While the Waja medium sedan represented the first locally-designed vehicle in 2001, the first Proton-built engine in Gen.2 makes it the first all-Malaysian car.

And, following Proton’s decision in 1997 to cease producing superseded Mitsubishi models under licence, there’s plenty more to come from the state-of-the-art, 1280-acre Proton City facility at Tanjung Malim, 100km north of Kuala Lumpur.

The facility will produce 150,000 cars in its first year but has the capacity to build one million cars per annum. It is five times bigger than Proton’s Shah Alam plant, which has an annual capacity of 240,000 units.

Fundamental to this production growth are four new platform divisions:
  • Vehicle Platform A, which will form the basis of next year’s Satria replacement model (SRM) and a light car codenamed TRM.

  • VPB, which underpins Gen.2 and Waja.

  • VPC, a platform for a vehicle dubbed LCM – possibly a small people-mover.

  • VPD, from which an all-wheel drive crossover at this stage called MSX and a new sports car dubbed the Putra Elise will sprout.

The development of many of these new models will include validation work in the Northern Territory, where Gen.2 underwent high-speed, on and off-road, noise-vibration-harshness and dust sealing tests in 2003.

Proton carries out its cold weather testing in Sweden but describes Australia – where it hopes to sell 5000 vehicles in 2006 and eventually many thousands more – as “a key location for Proton engineers”.

Kicking off the new model assault will be a new Satria three-door hatch, which is due on sale here in early 2005.

Essentially a smaller version of the five-door Gen.2, the next Satria is said to be styled in the same vein as Audi’s A3 and Alfa’s 147.

It will be followed by the TRM city car by April next year, just before a Cam Profile Switching (CPS) variable valve timing version of the 1.6-litre CamPro engine becomes available in a new sports variant of the Gen.2. A Gen.2 sedan will also become a reality.

A replacement for the popular Satria GTi may also be released here before the end of next year following a facelifted Waja, making 2005 a big year for Proton.

To fulfil it’s hot-hatch role, it is likely the sportiest Satria will be powered by a 2.0-litre from either Mitsubishi or “a European manufacturer” until a 2.0-litre CamPro engine comes on line.
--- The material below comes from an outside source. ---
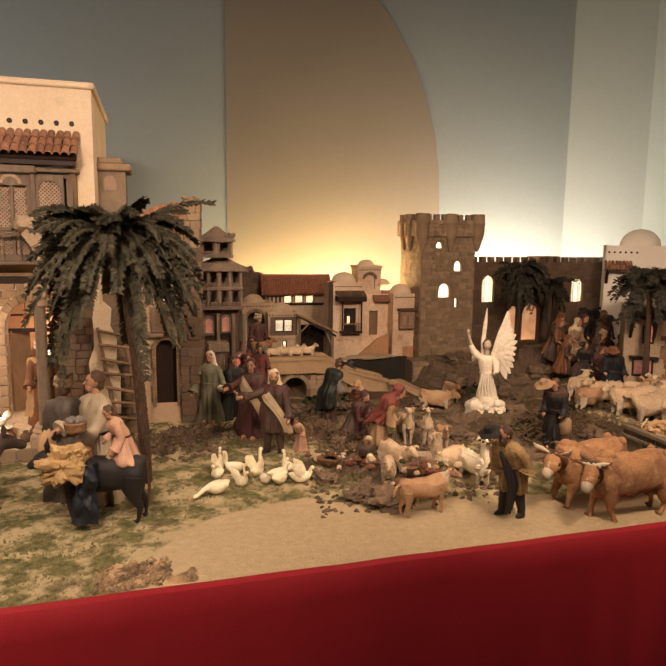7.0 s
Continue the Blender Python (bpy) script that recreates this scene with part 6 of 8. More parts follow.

Similarly, Proton also plans to build a CamPro V6 for its MSX-codenamed six-seater AWD SUV due in 2006 – the same year a facelifted Jumbuck will receive CamPro power – and possibly for the two-seater performance car that will be styled in the vein of the Lotus Elise but forego the expensive bonded aluminium chassis employed by its subsidiary’s UK-built vehicles.